EXERCISE BRIEF: Where a line holds the string "Blender", return that line.

[Source records]
--- START ---
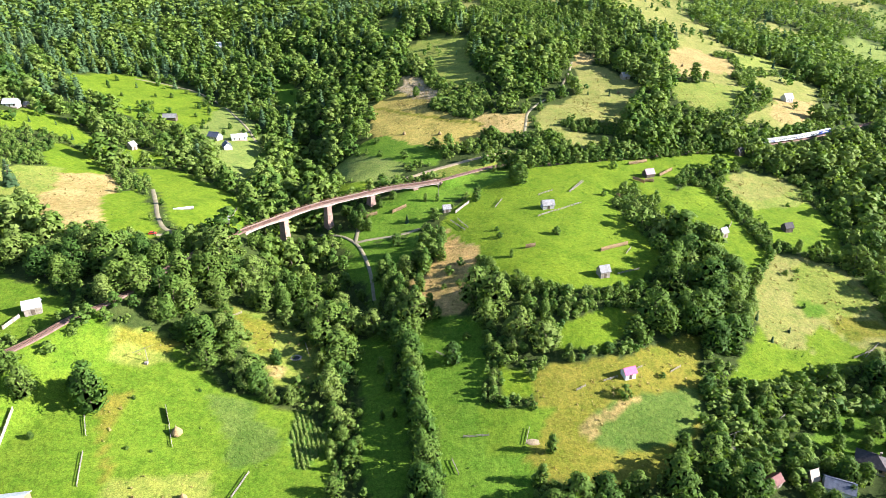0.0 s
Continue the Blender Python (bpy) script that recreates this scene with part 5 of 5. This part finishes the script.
def rail_sweep(s0, s1, outline, step=3.0, deepen=None):
    """An outline of (across, up) drawn along the railway; deepen(s) lowers the negative ups."""
    bm = bmesh.new()
    n = max(1, int((s1 - s0) / step))
    rings = []
    for i in range(n + 1):
        s = s0 + (s1 - s0) * i / n
        x, y, d = at_rail(s)
        r = Vector((d.y, -d.x, 0))
        k = deepen(s) if deepen else 1.0
        rings.append([bm.verts.new(Vector((x, y, RAIL_Z)) + r * a + Vector((0, 0, u * k if u < -0.5 else u))) for a, u in outline])
    m = len(outline)
    for p, q in zip(rings, rings[1:]):
        for j in range(m):
            bm.faces.new((p[j - 1], q[j - 1], q[j], p[j]))
    bm.faces.new(rings[0])
    bm.faces.new(rings[-1][::-1])
    bmesh.ops.recalc_face_normals(bm, faces=bm.faces)
    return bm


bridge = thing("railway_bridge", "old single-track viaduct with pale concrete girders on reddish masonry piers", "bridge")
stops = [BRIDGE_A] + [along(*p) for p in PIERS] + [BRIDGE_B]
for s0, s1 in zip(stops, stops[1:]):
    mid, half = (s0 + s1) / 2, (s1 - s0) / 2
    haunch = lambda s: 1.0 + 0.65 * min(1.0, abs(s - mid) / half) ** 3
    for side in (-1, 1):
        part("girder", rail_sweep(s0 + 0.06, s1 - 0.06, [(side * 1.5, -0.4), (side * 2.15, -0.4), (side * 2.15, -1.25), (side * 1.5, -1.25)], 1.5, haunch), CONCRETE, bridge)
    part("deck_slab", rail_sweep(s0 + 0.03, s1 - 0.03, [(-2.75, -0.4), (2.75, -0.4), (2.75, -0.05), (-2.75, -0.05)]), DECK, bridge)
    for side in (-1, 1):
        part("kerb", rail_sweep(s0 + 0.03, s1 - 0.03, [(side * 2.45, -0.05), (side * 2.75, -0.05), (side * 2.75, 0.3), (side * 2.45, 0.3)]), DECK, bridge)
        part("handrail", rail_sweep(s0, s1, [(side * 2.58, 1.1), (side * 2.66, 1.1), (side * 2.66, 1.18), (side * 2.58, 1.18)]), RUST, bridge)
        part("middle_rail", rail_sweep(s0, s1, [(side * 2.6, 0.65), (side * 2.64, 0.65), (side * 2.64, 0.7), (side * 2.6, 0.7)]), RUST, bridge)
post_me = bpy.data.meshes.new("post")
bm = boxed(-0.05, -0.05, 0.28, 0.05, 0.05, 1.15)
bm.to_mesh(post_me)
bm.free()
post_me.materials.append(RUST)
n_post = int((BRIDGE_B - BRIDGE_A) / 2.6)
for i in range(n_post + 1):
    x, y, d = at_rail(BRIDGE_A + (BRIDGE_B - BRIDGE_A) * i / n_post)
    for side in (-1, 1):
        o = new("post", post_me)
        o.parent = bridge
        o.location = (x + d.y * side * 2.62, y - d.x * side * 2.62, RAIL_Z)
for i, (px, py) in enumerate(PIERS):
    x, y, d = at_rail(along(px, py))
    foot = ground_at(x, y) - 1.5
    top = RAIL_Z - 2.1
    bm = bmesh.new()
    rings = []
    for z, gx2, gy2 in ((foot, 2.1, 3.1), (top - 0.9, 1.35, 2.45), (top - 0.9, 1.6, 2.7), (top, 1.6, 2.7)):
        rings.append([bm.verts.new((sx * gx2, sy * gy2, z)) for sx, sy in ((-1, -1), (1, -1), (1, 1), (-1, 1))])
    for p, q in zip(rings, rings[1:]):
        for k in range(4):
            bm.faces.new((p[k - 1], p[k], q[k], q[k - 1]))
    bm.faces.new(rings[0][::-1])
    bm.faces.new(rings[-1])
    bmesh.ops.recalc_face_normals(bm, faces=bm.faces)
    pier = part("pier", bm, PIER_STONE, bridge, "tapering reddish masonry pier")
    pier.matrix_world = Matrix.Translation((x, y, 0)) @ d.to_track_quat("X", "Z").to_matrix().to_4x4()
    for sy in (-1.82, 1.82):
        bearing = part("bearing", boxed(-0.7, sy - 0.35, top, 0.7, sy + 0.35, top + 0.06), RUST, pier)
for s, back in ((BRIDGE_A, -1), (BRIDGE_B, 1)):
    x, y, d = at_rail(s)
    foot = ground_at(x + d.x * back * 2, y + d.y * back * 2) - 9
    ab = part("abutment", boxed(-0.2, -3.0, foot, 3.8, 3.0, RAIL_Z - 0.42, 0.05), PIER_STONE, bridge)
    ab.matrix_world = Matrix.Translation((x, y, 0)) @ (d * back).to_track_quat("X", "Z").to_matrix().to_4x4()

# ---- track ----
S0, S1 = 2.0, rail_len[-1] - 2
bed = rail_sweep(S0, S1, [(-2.3, -0.04), (2.3, -0.04), (1.75, 0.28), (-1.75, 0.28)], 3.0)
tagged(part("ballast_bed", bed, BALLAST), "rust-stained ballast bed of the single railway line", "track", kind="structure")
track = thing("railway_track", "single railway track with rusty rails on dark sleepers", "track", kind="structure")
for side in (-1, 1):
    part("rail", rail_sweep(S0, S1, [(side * 0.75 - 0.05, 0.36), (side * 0.75 + 0.05, 0.36), (side * 0.75 + 0.04, 0.53), (side * 0.75 - 0.04, 0.53)], 3.0), RUST, track)
sv, sf = [], []
for i in range(int((S1 - S0) / 0.65)):
    x, y, d = at_rail(S0 + i * 0.65)
    r = Vector((d.y, -d.x, 0))
    b = len(sv)
    for u in (0.2, 0.37):
        for a, c in ((-1.3, -0.13), (1.3, -0.13), (1.3, 0.13), (-1.3, 0.13)):
            p = Vector((x, y, RAIL_Z + u)) + r * a + d * c
            sv.append(p[:])
    sf += [(b, b + 3, b + 2, b + 1), (b + 4, b + 5, b + 6, b + 7), (b, b + 1, b + 5, b + 4), (b + 1, b + 2, b + 6, b + 5), (b + 2, b + 3, b + 7, b + 6), (b + 3, b, b + 4, b + 7)]
o = new("sleepers", mesh_arrays("sleepers", sv, sf, [SLEEPER]))
o.parent = track
tagged(o, kind="stuff")


# ---- train ----
def bogie(parent, x):
    b = part("bogie", boxed(x - 1.7, -1.1, 0.55, x + 1.7, 1.1, 0.95, 0.05), UNDER, parent)
    for dx in (-1.25, 1.25):
        bm = bmesh.new()
        bmesh.ops.create_cone(bm, cap_ends=True, segments=16, radius1=0.46, radius2=0.46, depth=1.75, matrix=Matrix.Translation((x + dx, 0, 0.47)) @ Euler((radians(90), 0, 0)).to_matrix().to_4x4())
        part("wheelset", bm, UNDER, b)


def coach_shell(l, w, z0, z1, roof):
    pts = [(-w / 2, z0), (w / 2, z0), (w / 2, z1)] + [(w / 2 * math.cos(a), z1 + roof * math.sin(a)) for a in (0.5, 0.95, 1.57, 2.19, 2.64)] + [(-w / 2, z1)]
    bm = prism(pts, -l / 2, l / 2)
    bmesh.ops.rotate(bm, verts=bm.verts, matrix=Matrix.Rotation(radians(-90), 3, "Z"))
    return bm


def build_coach():
    t = thing("passenger_coach", "pale grey passenger coach with a row of dark windows", "train coach", "train")
    part("body", coach_shell(25.0, 2.8, 1.0, 3.35, 0.04), COACH, t)
    part("roof", coach_shell(24.8, 2.7, 3.36, 3.37, 0.72), COACH_ROOF, t)
    part("stripe", boxed(-12.4, -1.425, 1.35, 12.4, 1.425, 1.6), BLUE, t, "dark blue stripe below the windows")
    for side in (-1, 1):
        for i in range(10):
            x = -9.6 + i * 2.13
            win = part("window", boxed(x - 0.65, side * 1.4 - 0.03, 1.95, x + 0.65, side * 1.4 + 0.03, 2.95, 0.02), PANE, t)
        for x in (-11.6, 11.6):
            part("door", boxed(x - 0.42, side * 1.4 - 0.035, 1.1, x + 0.42, side * 1.4 + 0.035, 3.1, 0.02), BLUE, t)
    for x in (-8.8, 8.8):
        bogie(t, x)
    for x in (-12.55, 12.55):
        part("gangway", boxed(x - 0.2, -0.6, 1.2, x + 0.2, 0.6, 3.2, 0.05), UNDER, t)
    return t


def build_locomotive():
    t = thing("locomotive", "dark blue diesel locomotive with white lettering bars", "locomotive", "train")
    part("body", coach_shell(16.4, 2.9, 1.1, 3.5, 0.05), BLUE, t)
    part("roof", coach_shell(15.6, 2.7, 3.5, 3.52, 0.55), COACH_ROOF, t)
    part("frame", boxed(-8.3, -1.35, 0.85, 8.3, 1.35, 1.12, 0.04), UNDER, t)
    for x in (-8.2, 8.2):
        part("windscreen", boxed(x - 0.05, -1.15, 2.5, x + 0.05, 1.15, 3.2, 0.03), PANE, t)
        for y in (-0.9, 0.9):
            part("buffer", boxed(x - 0.35, y - 0.2, 1.0, x + 0.35, y + 0.2, 1.3, 0.05), UNDER, t)
    for side in (-1, 1):
        for x in (-7.0, 7.0):
            part("cab_window", boxed(x - 0.5, side * 1.45 - 0.03, 2.5, x + 0.5, side * 1.45 + 0.03, 3.2), PANE, t)
        part("lettering_bar", boxed(-4.0, side * 1.45 - 0.025, 2.1, 3.0, side * 1.45 + 0.025, 2.7), COACH, t, "plain white bar")
        for i in range(4):
            part("grille", boxed(-3.4 + i * 2, side * 1.45 - 0.02, 2.85, -2.2 + i * 2, side * 1.45 + 0.02, 3.3), UNDER, t)
    for x in (-4.6, 4.6):
        bogie(t, x)
    return t


def on_rail(s):
    x, y, d = at_rail(s)
    return Matrix.Translation((x, y, RAIL_Z + 0.51)) @ d.to_track_quat("X", "Z").to_matrix().to_4x4()


train_tail = along(178, 449) + 32
first = build_coach()
first.matrix_world = on_rail(train_tail + 12.7)
for i in range(1, 4):
    copy_thing(first, on_rail(train_tail + 12.7 + 25.8 * i))
loco = build_locomotive()
loco.matrix_world = on_rail(train_tail + 25.8 * 4 + 8.6)


# ---- trees along the stream, each a thing ----
for x, y, h, spruce in STREAMSIDE:
    single_tree("spruce" if spruce else random.choice(("round", "round", "round", "slim")), x, y, h, label="dark spruce among streamside trees" if spruce else "leafy broadleaf tree in the streamside wood")

# ---- trees along the railway: on the bank west of the bridge and in the belt above the terrace ----
belt = []
s = 3.0
while s < BRIDGE_A - 6:
    x, y, d = at_rail(s)
    off = random.uniform(4.5, 9.0)
    if random.random() < 0.6:
        belt.append((x + d.y * off, y - d.x * off, random.uniform(4.5, 9)))
    s += random.uniform(3.5, 6.5)
s = along(33, 415)
while s < along(300, 492):
    x, y, d = at_rail(s)
    for side in (1, -1):
        off = random.uniform(4.2, 7.0) * side
        if (54 < x < 250 or side < 0) and random.random() < 0.95:
            belt.append((x + d.y * off, y - d.x * off, random.uniform(5, 9) if side > 0 else random.uniform(7, 12)))
    s += random.uniform(3.4, 6.0)
bx, by, bh = np.array(belt).T
join_trees("railside_trees", "mid", bx, by, bh, np.zeros(len(bx), bool), rng.normal(0.55, 0.2, len(bx)).clip(0, 1), "belt of leafy trees and bushes along the railway")

# ---- orchard on the upper left meadow ----
for x, y in zip(rng.uniform(-330, -150, 170), rng.uniform(470, 640, 170)):
    if land(np.array([x]), np.array([y]))[0] in (KINDS.index("meadow"), KINDS.index("lush"), KINDS.index("fade")) and (int(x / 9) + int(y / 11)) % 2 == 0:
        if min(math.hypot(x - sx, y - sy) for sx, sy, sr in SITES) > 12:
            single_tree("round", x, y, random.uniform(3.2, 5.5), "fruit_tree", "small young fruit tree in a sloping orchard")

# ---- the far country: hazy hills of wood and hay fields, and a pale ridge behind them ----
# Paints distance haze as a bluish glow on top of the cover colour.
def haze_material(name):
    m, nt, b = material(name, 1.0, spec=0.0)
    for attr, sock in (("cover", "Base Color"), ("haze_glow", "Emission Strength")):
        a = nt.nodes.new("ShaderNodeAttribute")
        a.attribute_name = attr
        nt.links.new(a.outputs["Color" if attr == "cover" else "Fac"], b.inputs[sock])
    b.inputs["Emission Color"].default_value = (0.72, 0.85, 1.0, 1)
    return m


def backdrop(name, x, y, z, cover, haze_glow, label):
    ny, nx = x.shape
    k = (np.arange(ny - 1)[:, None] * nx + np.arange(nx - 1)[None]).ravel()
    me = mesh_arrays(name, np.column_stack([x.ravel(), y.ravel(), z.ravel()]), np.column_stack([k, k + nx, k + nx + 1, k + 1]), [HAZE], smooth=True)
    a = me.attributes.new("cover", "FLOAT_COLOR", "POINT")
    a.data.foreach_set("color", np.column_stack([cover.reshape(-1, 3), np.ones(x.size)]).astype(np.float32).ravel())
    a = me.attributes.new("haze_glow", "FLOAT", "POINT")
    a.data.foreach_set("value", haze_glow.ravel().astype(np.float32))
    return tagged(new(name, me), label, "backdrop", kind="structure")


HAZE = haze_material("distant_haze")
r = np.random.default_rng(77)
reach = [1700.0]
while reach[-1] < 3700:
    reach.append(reach[-1] + 6.5 * (reach[-1] / 1700) ** 2.2)
az = np.radians(np.arange(-16, 66, 0.17))
rr, aa = np.meshgrid(np.array(reach), az, indexing="ij")
rr, aa = rr + r.uniform(-2, 2, rr.shape), aa + np.radians(r.uniform(-0.05, 0.05, rr.shape))
fx, fy = rr * np.sin(aa), rr * np.cos(aa)
kinds = land(fx, fy)
wooded = kinds == 0
fz = height(fx, fy) + np.where(wooded, 3 + 6 * r.uniform(0, 1, rr.shape) + 7 * (r.uniform(0, 1, rr.shape) > 0.85) + 4 * wave(fx, fy, 40, 61), 0.5)
fz[0] -= 12
# painted haze: the glow grows with distance while the greyed cover colour fades
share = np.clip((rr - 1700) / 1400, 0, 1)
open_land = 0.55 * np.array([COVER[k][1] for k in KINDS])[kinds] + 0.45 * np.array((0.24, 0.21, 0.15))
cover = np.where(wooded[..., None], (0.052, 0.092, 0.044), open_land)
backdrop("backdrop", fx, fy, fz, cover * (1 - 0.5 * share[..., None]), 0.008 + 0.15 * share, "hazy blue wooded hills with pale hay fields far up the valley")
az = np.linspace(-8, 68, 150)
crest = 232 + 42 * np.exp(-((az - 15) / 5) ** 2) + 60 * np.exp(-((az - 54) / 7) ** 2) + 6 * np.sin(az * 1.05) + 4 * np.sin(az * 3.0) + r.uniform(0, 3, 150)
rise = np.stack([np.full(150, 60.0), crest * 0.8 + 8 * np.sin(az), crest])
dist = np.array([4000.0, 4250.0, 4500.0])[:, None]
# almost black ridge; an even glow paints it with pale blue haze
backdrop("backdrop", dist * np.sin(np.radians(az)), dist * np.cos(np.radians(az)), rise, np.full((3, 150, 3), 0.015), np.full((3, 150), 0.205), "mountain ridge on the horizon, pale blue with painted haze")
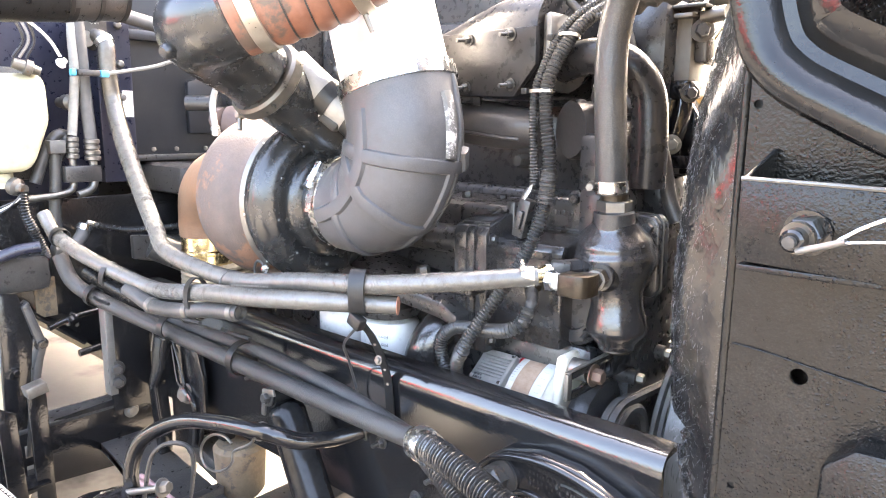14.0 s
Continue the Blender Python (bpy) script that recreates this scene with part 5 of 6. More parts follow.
radiator = thing("radiator", (0.25, 0.4, 0.5), "glossy black radiator side frame with holes and a bracket", "radiator")
seat(0.85, (0.294, -0.73, 1.347))
part("side_panel", holed_plate([(0.066, 0.45), (0.066, 1.80), (0.62, 1.80), (0.62, 0.45)], [(0.0785, 1.364, 0.0045), (0.139, 1.101, 0.0085), (0.085, 0.965, 0.004), (0.078, 0.905, 0.004)], -0.02, 0.006), BLACKPANEL, radiator)
part("panel_edge", sweep([(0.066, -0.018, 0.46), (0.066, -0.018, 1.79)], 0.005, 10, 0.05), BLACKPANEL, radiator)
seat()
part("backing", block((0.09, -0.010, 0.5), (0.6, 0.003, 1.75), 0.002), SATIN, radiator)
part("inner_wall", block((0.064, 0.004, 0.5), (0.09, 0.9, 1.8), 0.003), PLATE, radiator)
part("far_side", block((-0.05, 0.90, 0.5), (0.064, 0.92, 1.25), 0.003), PLATE, radiator)
part("seam_flange", block((0.082, -0.066, 0.46), (0.085, -0.052, 1.78), 0.001), SATIN, radiator)
part("gap_seal", block((0.07, -0.05, 0.5), (0.125, -0.03, 1.8), 0.002), BELT, radiator)
seat(0.85, (0.294, -0.73, 1.347))
part("weld_line", sweep([(0.075, -0.0215, 1.122), (0.11, -0.0215, 1.119), (0.16, -0.0215, 1.112), (0.25, -0.0215, 1.10)], lambda u, s: 0.0008 + 0.0003 * math.sin(s * 500), 8, 0.003), BLACKPANEL, radiator)
bracket = thing("latch_bracket", (0.15, -0.06, 1.2), "black welded pocket bracket with a stud and cable", "bracket")
part("face", slab([(0.098, 1.225), (0.098, 1.297), (0.26, 1.292), (0.26, 1.218)], "y", -0.108, 0.005, 0.0015), BLACKPANEL, bracket)
part("cheek", slab([(-0.106, 1.226), (-0.106, 1.297), (-0.021, 1.322), (-0.021, 1.226)], "x", 0.096, 0.005, 0.0015), BLACKPANEL, bracket)
part("cheek", slab([(-0.106, 1.226), (-0.106, 1.297), (-0.021, 1.322), (-0.021, 1.226)], "x", 0.255, 0.005, 0.0015), BLACKPANEL, bracket)
part("floor", block((0.098, -0.106, 1.216), (0.26, -0.021, 1.222), 0.0015), BLACKPANEL, bracket)
part("rim", sweep([(0.097, -0.107, 1.298), (0.18, -0.107, 1.296), (0.26, -0.107, 1.293)], 0.0022, 8), DULL, bracket, "worn rim")
part("washer", lathe([(0, 0.0), (0, 0.0195), (0.002, 0.0195), (0.003, 0.0)], (0.154, -0.108, 1.256), (-0.1, -1, -0.1), 28), BLACK, bracket)
part("stud_nut", lathe([(0.003, 0.0155), (0.014, 0.0155), (0.016, 0.013), (0.016, 0.0)], (0.154, -0.108, 1.256), (-0.1, -1, -0.1), 6), BLACK, bracket)
part("spring_washer", lathe([(0.017, 0.008), (0.017, 0.0135), (0.0195, 0.0135), (0.0196, 0.011), (0.0205, 0.011), (0.0206, 0.0135), (0.023, 0.0135), (0.023, 0.0)], (0.154, -0.108, 1.256), (-0.1, -1, -0.1), 26), BANDDARK, bracket)
part("stud_end", lathe([(0.023, 0.0095), (0.034, 0.0095), (0.036, 0.0075), (0.036, 0.0)], (0.154, -0.108, 1.256), (-0.1, -1, -0.1), 20), BLACK, bracket)
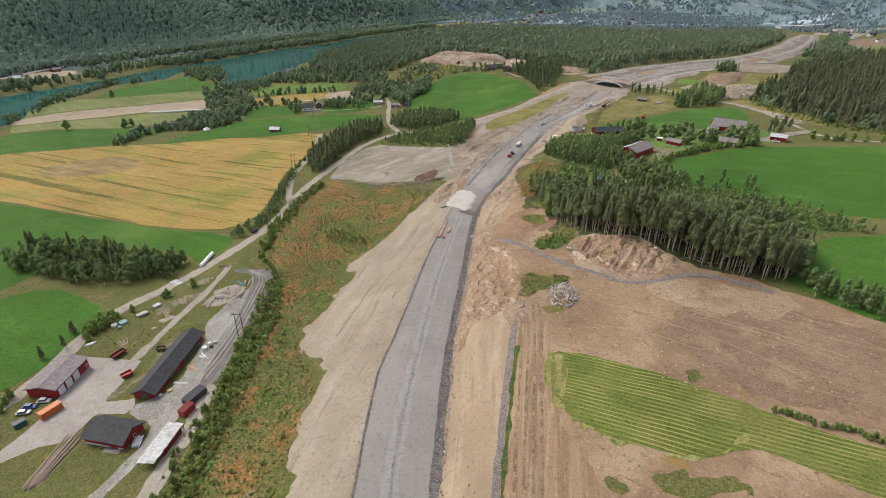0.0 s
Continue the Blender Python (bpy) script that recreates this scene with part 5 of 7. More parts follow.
--- END ---
TASK RESULT:
Continue the Blender Python (bpy) script that recreates this scene with part 5 of 5. This part finishes the script.
Continue the Blender Python (bpy) script that recreates this scene with part 5 of 6. More parts follow.
Continue the Blender Python (bpy) script that recreates this scene with part 5 of 7. More parts follow.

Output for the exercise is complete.